The Polish diplomats, based in Bern, Switzerland, fabricated passports for Jews to save them from the Holocaust.
Among those helped by the group in the early stages of the war was Yosef Burg, a Jewish man who later became one of the founding fathers of the state of Israel, public broadcaster Polish Radio’s IAR news agency has reported.
It cited Poland’s current ambassador to Switzerland, Jakub Kumoch, as saying that Burg, a Jew born in Germany in 1909, was in 1940 provided with a fake Polish passport in the Swiss capital to help him escape Nazi-controlled Europe.
"Burg was born in Dresden, he was a German Jew,” Kumoch said, as quoted by the IAR news agency. “Without this document he wouldn’t have been able to travel and would have risked deportation."
After the war, Burg worked as a minister in several Israeli governments from 1951 to 1986; he served as the country’s interior minister for several years during the 1970s and 1980s, the IAR news agency reported.

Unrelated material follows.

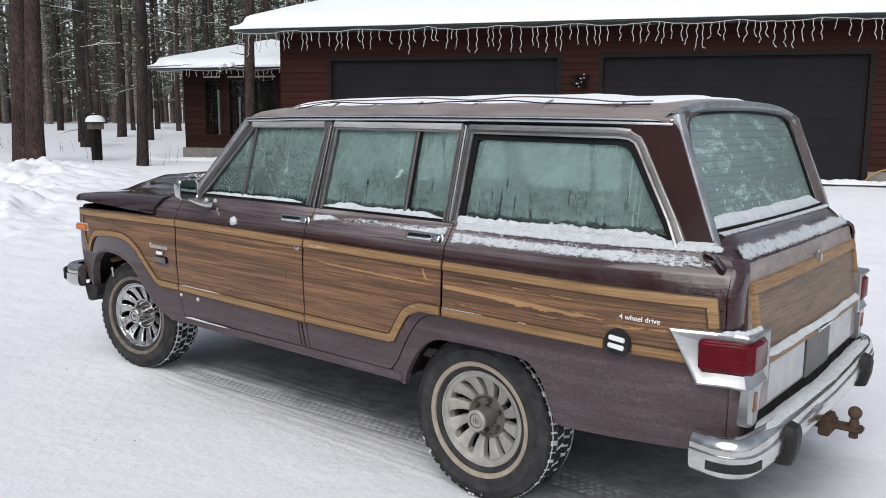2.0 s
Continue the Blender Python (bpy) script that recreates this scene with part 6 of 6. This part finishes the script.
# ---- the wood ----
def make_pine(seed, height, radius, first, spread, density):
    """A tall pine: tapering trunk, drooping limbs with tufts of needles, and snow caught on them."""
    rng = random.Random(seed)
    th = thing("pine_tree", "tall snow-dusted pine with a dark bare lower trunk", "tree", "pines of the wood")
    bm = bmesh.new()
    lean = Vector((rng.uniform(-0.012, 0.012), rng.uniform(-0.012, 0.012), 0))
    def axis(h):
        return Vector((0, 0, h)) + lean * h + Vector((0.05 * math.sin(h * 0.7 + seed), 0.05 * math.cos(h * 0.6 + seed), 0))
    hs = [-0.4, 0.0, 0.25, 0.8] + [1.5 + k * (height - 1.5) / 9 for k in range(10)]
    tube(bm, [axis(h) for h in hs], [radius * (1.12 if h <= 0 else 1.05 if h < 0.5 else 1.0) * (1 - 0.9 * max(0, h) / height) + 0.012 for h in hs], 14)
    part("trunk", bm, BARK, th, "dark scaly bark", 60)
    leaf, snow, limb = bmesh.new(), bmesh.new(), bmesh.new()
    n = int(density * (height - first))
    for i in range(n):
        t = i / n
        h = first + (height - first) * t ** 0.9
        a = rng.uniform(0, 6.283)
        reach = spread * (1 - 0.75 * t) * rng.uniform(0.5, 1.0) * (0.75 if t < 0.12 else 1)
        d = Vector((math.cos(a), math.sin(a), 0))
        droop = rng.uniform(-0.35, 0.12)
        base = axis(h)
        pts = [base + d * (reach * s) + Vector((0, 0, droop * reach * s * s + 0.1 * s)) for s in (0, 0.35, 0.7, 1)]
        tube(limb, pts, [0.020 * (1 - 0.5 * t), 0.013, 0.008, 0.004], 4, False)
        if rng.random() < 0.30:
            tube(snow, [q + Vector((0, 0, 0.014)) for q in pts[1:]], [0.010, 0.012, 0.004], 4, False)
        if t < 0.10 and rng.random() < 0.6:
            continue
        for k in range(max(4, int(reach * 6))):
            s = rng.uniform(0.3, 1.05)
            p = base + d * (reach * s) + Vector((0, 0, droop * reach * s * s + 0.1 * s)) + Vector((rng.gauss(0, 0.12), rng.gauss(0, 0.12), rng.gauss(0, 0.07)))
            for j in range(15):
                v = Vector((rng.gauss(0, 1), rng.gauss(0, 1), rng.gauss(0.25, 0.7))).normalized() * rng.uniform(0.08, 0.19)
                w = v.cross(Vector((rng.uniform(-1, 1), rng.uniform(-1, 1), 0.3))).normalized() * 0.009
                leaf.faces.new([leaf.verts.new(q) for q in (p - w, p + v * 0.6 + w * 0.8, p + v)])
            if rng.random() < 0.5:
                r = rng.uniform(0.018, 0.046)
                mm = Matrix.Translation(p + Vector((0, 0, 0.05))) @ Euler((rng.uniform(-0.5, 0.5), rng.uniform(-0.5, 0.5), a)).to_matrix().to_4x4() @ Matrix.Diagonal((1.6 * r, r, 0.35 * r, 1))
                bmesh.ops.create_icosphere(snow, subdivisions=1, radius=1, matrix=mm)
    tagged(part("limb", limb, BARK, th, "", None), kind="stuff")
    tagged(part("crown", leaf, NEEDLE, th, "dark green needles in loose tufts", None), kind="stuff")
    tagged(part("bough_snow", snow, CAR_SNOW, th, "snow caught on the boughs", 80), kind="stuff")
    return th


def plant():
    rng = random.Random(11)
    kinds = [make_pine(21, 15, 0.155, 2.6, 2.3, 6.0), make_pine(22, 13, 0.115, 1.8, 1.9, 7.0), make_pine(23, 17, 0.215, 3.6, 2.6, 5.0), make_pine(24, 9, 0.075, 0.8, 1.4, 8.0)]
    named = [(-18.28, 5.62, 2, 0.95), (-16.5, 5.1, 2, 0.88), (-25.6, 11.1, 2, 1.05), (-14.95, 6.75, 0, 0.78), (-14.3, 9.3, 0, 0.85)]
    spots = list(named)
    def clear(x, y):
        u, n = U.x * x + U.y * y, N.x * x + N.y * y
        if -15 < u < 9 and 8 < n < 25:
            return False
        if -13 < x < 14 and -14 < y < 9:
            return False
        if -5 < u < 60 and -30 < n < 22 and u > 6 and n < 19:
            return False
        return all(math.hypot(x - p[0], y - p[1]) > 1.5 for p in spots)
    def ring(n, r0, r1, a0, a1, pick):
        k = 0
        tries = 0
        while k < n and tries < n * 40:
            tries += 1
            a, r = radians(rng.uniform(a0, a1)), math.sqrt(rng.uniform(r0 * r0, r1 * r1))
            x, y = 1.2 + r * math.cos(a), -3.4 + r * math.sin(a)
            # keep a sight line open to the lamp post
            b = math.degrees(math.atan2(y + 3.5, x - 2.0))
            if clear(x, y) and not (r < 24 and 148 < b < 156):
                spots.append((x, y, rng.choice(pick), rng.uniform(0.8, 1.2)))
                k += 1
    ring(16, 26, 36, 118, 172, (1, 3, 3))
    ring(44, 36, 50, 118, 172, (0, 1, 1, 1, 3))
    ring(64, 50, 75, 112, 172, (0, 1, 1, 2, 3))
    ring(36, 24, 60, 72, 104, (0, 1, 2, 3))
    # unseen pines behind the camera, added to darken reflections and horizon light
    ring(70, 15, 28, 180, 395, (0, 0, 1, 2, 3))
    ring(110, 28, 60, 175, 420, (0, 1, 2, 3))
    used = set()
    for x, y, k, s in spots:
        m = pose(x, y, ground_z(x, y) - 0.05, 0, 0, rng.uniform(0, 360))
        if k in used:
            c = copy_thing(kinds[k], m)
        else:
            kinds[k].matrix_basis = m
            c = kinds[k]
            used.add(k)
        c.scale = (s, s, s * rng.uniform(0.95, 1.1))


plant()


def far_wood():
    """The wood beyond, too dense to count."""
    rng = random.Random(2)
    trunk, leaf = bmesh.new(), bmesh.new()
    for i in range(1500):
        # the last third stands unseen behind the camera, darkening reflections
        a = radians(rng.uniform(62, 185) if i < 1000 else rng.uniform(185, 422))
        r = rng.uniform(62, 130)
        x, y = 1 + r * math.cos(a), -3 + r * math.sin(a)
        z = ground_z(x, y)
        h = rng.uniform(13, 21)
        tube(trunk, [(x, y, z - 0.3), (x, y, z + h)], [0.24, 0.03], 5, False)
        for k in range(100):
            t = rng.random() ** 0.9
            hh = 1.2 + (h - 1.2) * t
            rr = 2.6 * (1 - 0.8 * t) * math.sqrt(rng.random())
            b = rng.uniform(0, 6.283)
            p = Vector((x + rr * math.cos(b), y + rr * math.sin(b), z + hh))
            v = Vector((rng.gauss(0, 1), rng.gauss(0, 1), rng.gauss(0, 0.35))).normalized() * rng.uniform(0.5, 1.0)
            w = v.cross(Vector((0.2, 0.1, 1))).normalized() * 0.28
            leaf.faces.new([leaf.verts.new(q) for q in (p - v * 0.5, p + w, p + v * 0.7, p - w)])
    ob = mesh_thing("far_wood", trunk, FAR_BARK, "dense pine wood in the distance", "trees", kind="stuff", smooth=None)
    part("crowns", leaf, FAR_NEEDLE, ob, "far needles with distance haze in their colour", None)


far_wood()


def shrubs():
    """Thin bare stems poking through the snow at the edge of the wood."""
    rng = random.Random(9)
    bm = bmesh.new()
    for k in range(26):
        x, y = rng.uniform(-30, -15), rng.uniform(6.0, 16)
        u, n = U.x * x + U.y * y, N.x * x + N.y * y
        if n > 14 and u > -14:
            continue
        z = ground_z(x, y)
        h = rng.uniform(0.2, 0.45)
        for j in range(rng.randint(1, 4)):
            d = Vector((rng.gauss(0, 0.15), rng.gauss(0, 0.15), 1))
            p = Vector((x + rng.gauss(0, 0.1), y + rng.gauss(0, 0.1), z - 0.05))
            tube(bm, [p, p + d * h * 0.5, p + d * h + Vector((rng.gauss(0, 0.05), 0, 0))], [0.005, 0.004, 0.002], 4, False)
    mesh_thing("brush", bm, BARK, "thin bare stems poking through the snow", "brush", kind="stuff", smooth=None)


shrubs()


def litter():
    """Specks of bark and needles on the snow of the yard."""
    rng = random.Random(31)
    bm = bmesh.new()
    for k in range(55):
        x, y = rng.uniform(-8, 3.5), rng.choice((rng.uniform(-2.9, -1.0), rng.uniform(1.2, 9)))
        z = ground_z(x, y)
        a, ln = rng.uniform(0, 3.14), rng.choice((0.004, 0.005, 0.007, 0.012))
        d = Vector((math.cos(a), math.sin(a), 0.1)) * ln
        tube(bm, [Vector((x, y, z + 0.002)) - d, Vector((x, y, z + 0.006)), Vector((x, y, z + 0.002)) + d], [0.001, 0.002, 0.001], 4)
    mesh_thing("litter", bm, BARK, "specks of bark and needles scattered on the snow", "litter", kind="stuff", smooth=None)


litter()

He died in 1999 at the age of 90.
The Bern-based group, led by the Polish ambassador to Switzerland at the time, Aleksander Ładoś, and including Jewish activists, is credited with helping hundreds of Jews escape from Poland at a time when the country was under Nazi German occupation.

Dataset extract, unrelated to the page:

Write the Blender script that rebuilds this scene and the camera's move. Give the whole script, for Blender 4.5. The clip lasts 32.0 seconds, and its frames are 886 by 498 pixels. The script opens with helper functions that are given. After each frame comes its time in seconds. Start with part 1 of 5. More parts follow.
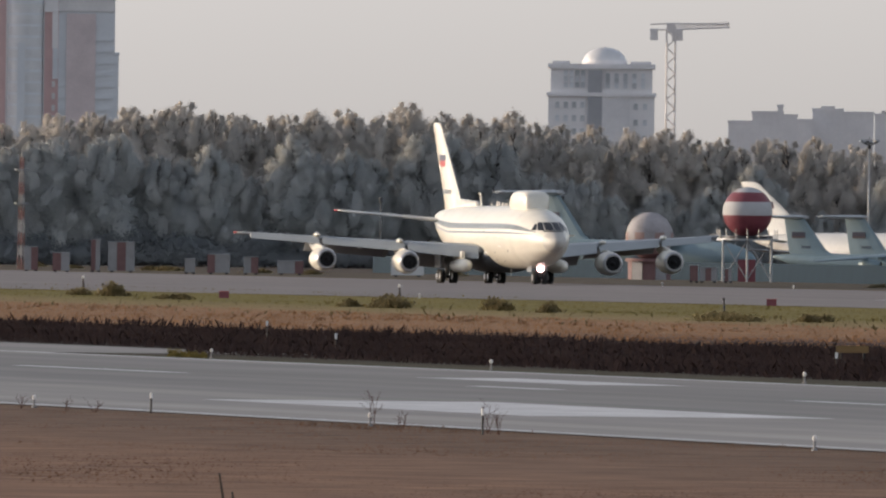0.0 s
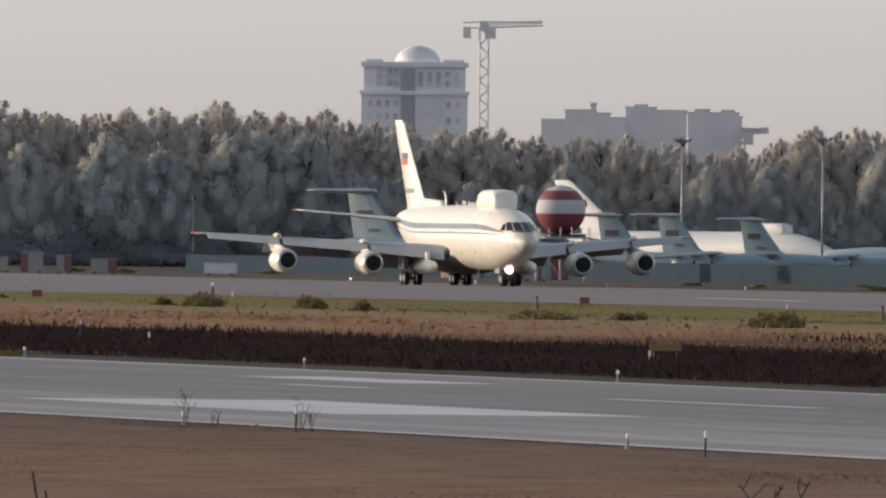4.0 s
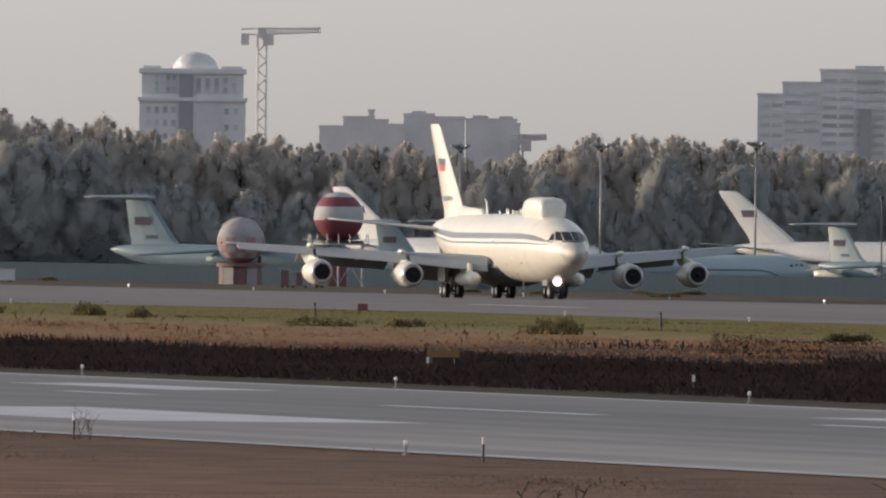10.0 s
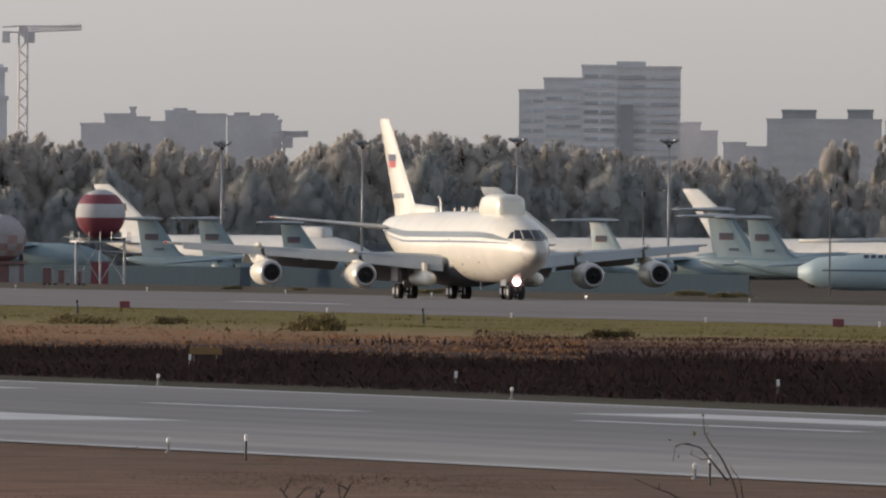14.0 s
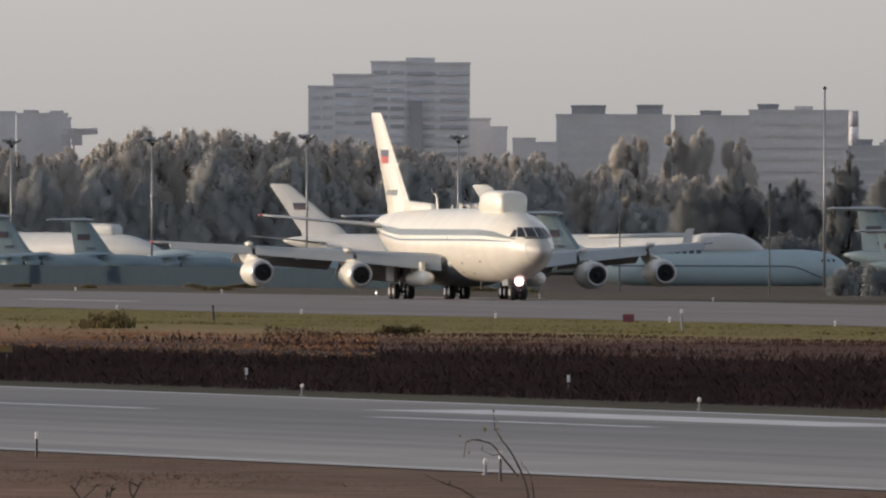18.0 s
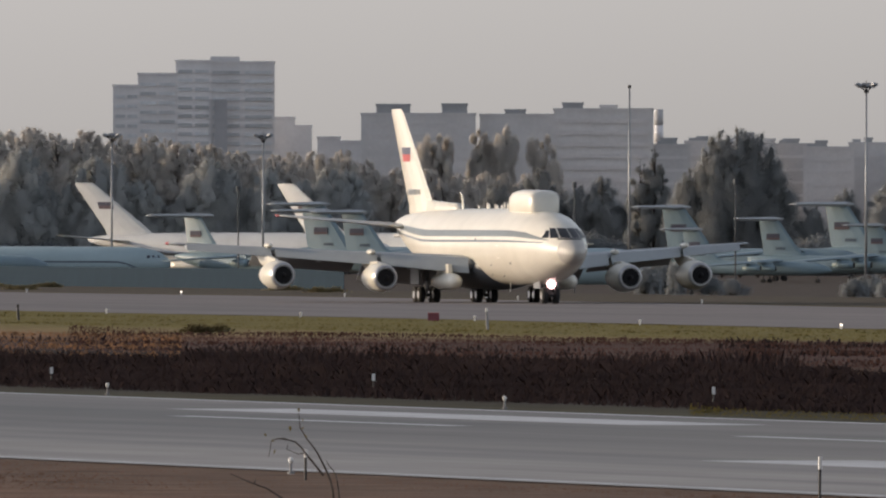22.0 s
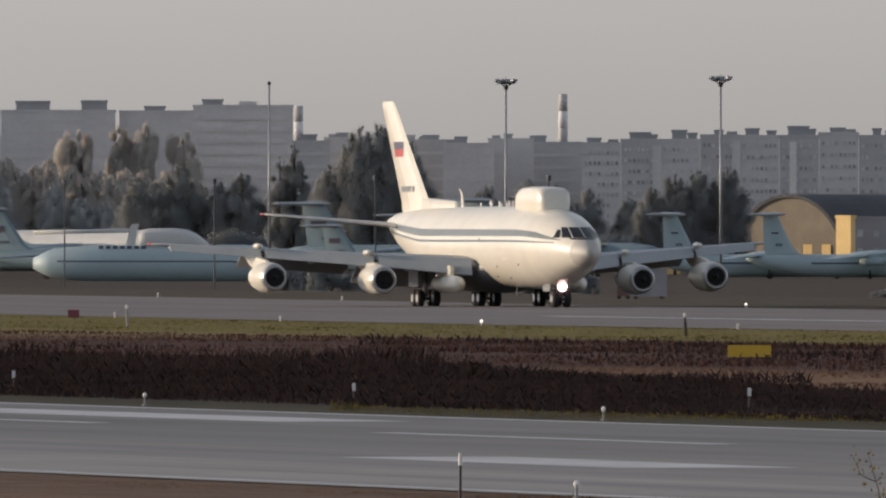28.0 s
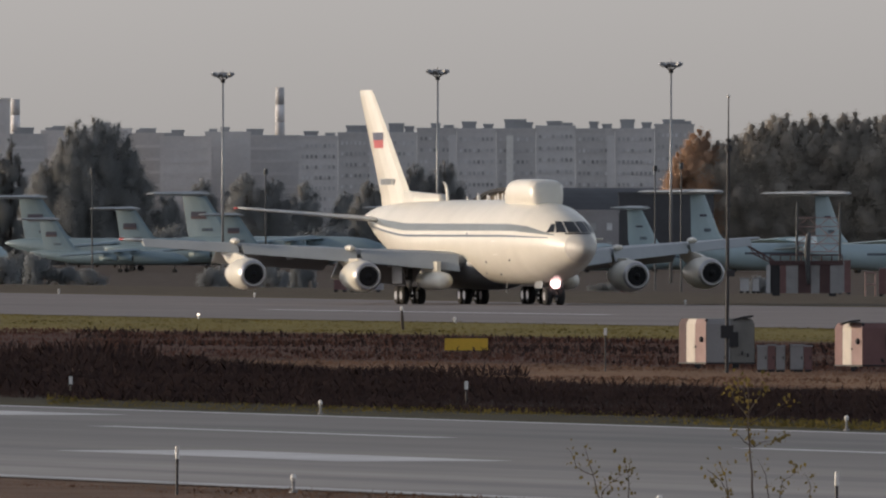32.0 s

After nearly 75 years Poland’s government in August last year said it had recovered a historical archive documenting the effort in which its diplomats helped rescue Jews from the Holocaust during World War II.
The collection originally belonged to Chaim Eiss (1867-1943), an Orthodox Jewish activist who was a member of the Bern-based group led by Ładoś.

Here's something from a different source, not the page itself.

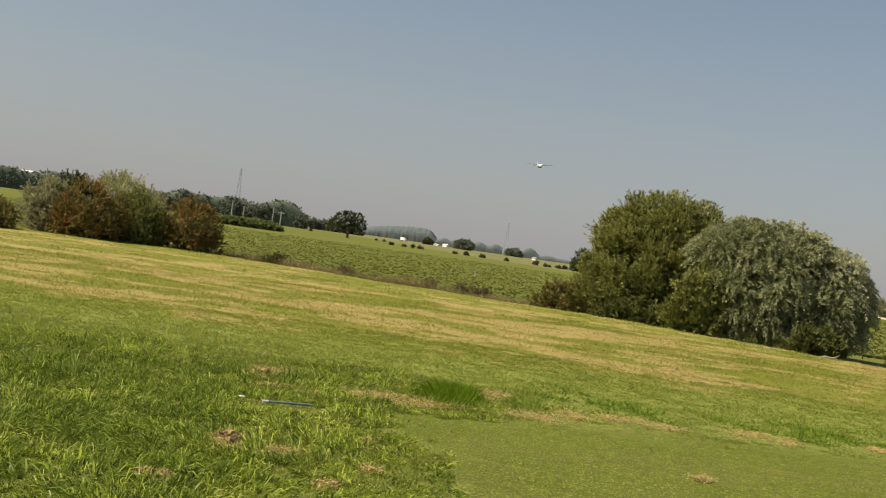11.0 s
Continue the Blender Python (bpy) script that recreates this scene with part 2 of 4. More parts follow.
L_BANK = leaf_mat("bank_bramble_leaf", (0.19, 0.165, 0.070), (0.32, 0.27, 0.125), None, 0.5, 1.1, 0.45)
L_BROWN = leaf_mat("brown_hawthorn_leaf", (0.150, 0.130, 0.042), (0.290, 0.235, 0.078), None, 0.5, 1.1, 0.4)
L_SHOOT = leaf_mat("pale_shoot_leaf", (0.115, 0.130, 0.038), (0.272, 0.276, 0.092))
L_FAR = leaf_mat("far_tree_leaf", (0.060, 0.076, 0.028), (0.125, 0.140, 0.052), None, 0.5, 0.2)
# distant haze is put into the next two colours: paler, greyer foliage
L_WOOD = leaf_mat("hazed_wood_leaf", (0.195, 0.216, 0.162), (0.250, 0.270, 0.205), None, 0.5, 0.05, 0.45, 0.05)
L_HAZE = plain_mat("hazed_far_wood", (0.084, 0.104, 0.106), (0.112, 0.134, 0.132), 0.35, 1.0, 0, 0.0)
M_CANOPY = plain_mat("distant_canopy", (0.062, 0.078, 0.058), (0.100, 0.118, 0.088), 0.3, 1.0, 0, 0.0)
L_BORDER = leaf_mat("border_shrub_leaf", (0.085, 0.088, 0.040), (0.165, 0.158, 0.072), None, 0.5, 0.5)
L_CROP = leaf_mat("crop_leaf", (0.120, 0.142, 0.030), (0.195, 0.206, 0.052), None, 0.5, 0.35, 0.3, 0.06)
B_TURF = turf_blade("turf_blade", None, 0.0, 0.4, 0.06)
B_STRIP = turf_blade("strip_blade", None, 0.0, 0.5, 0.03)
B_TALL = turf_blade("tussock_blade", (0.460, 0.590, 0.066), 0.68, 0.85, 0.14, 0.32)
# short blades darkened in colour for the shade between tufts
B_UNDER = turf_blade("gap_shade_blade", (0.145, 0.160, 0.030), 0.7, 0.5, 0.03, 0.3, False)
B_MID = turf_blade("sward_blade", (0.285, 0.335, 0.078), 0.45, 0.42, 0.2, 0.5, False)


# ---------------- building helpers ----------------
def part(name, bm, material, parent=None, label=""):
    """One bmesh as one mesh object under a thing or a part."""
    me = bpy.data.meshes.new(name)
    bm.to_mesh(me)
    bm.free()
    me.materials.append(material)
    ob = new(name, me)
    ob.parent = parent
    if label:
        tagged(ob, label)
    return ob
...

It is estimated that the diplomats produced from several hundred to several thousand fake passports, most of them of various Latin American countries between 1941 and 1943.
One of the Polish diplomats who was a member of the group, Konstanty Rokicki (1899-1958), was earlier this year posthumously recognised by Israel’s Yad Vashem memorial centre as a Righteous Among the Nations for risking their lives to save Jews during the Holocaust.
The Righteous Among the Nations award is the highest Israeli civilian distinction. Recipients receive a medal with a quote from the Talmud saying: "Whoever saves one life, saves the world entire."
A total of 26,973 people from various countries, including 6,863 Poles, had received the honour by January 1 last year.
Israeli President Reuven Rivlin on Wednesday praised a group of Polish Righteous Among the Nations for their courage during World War II.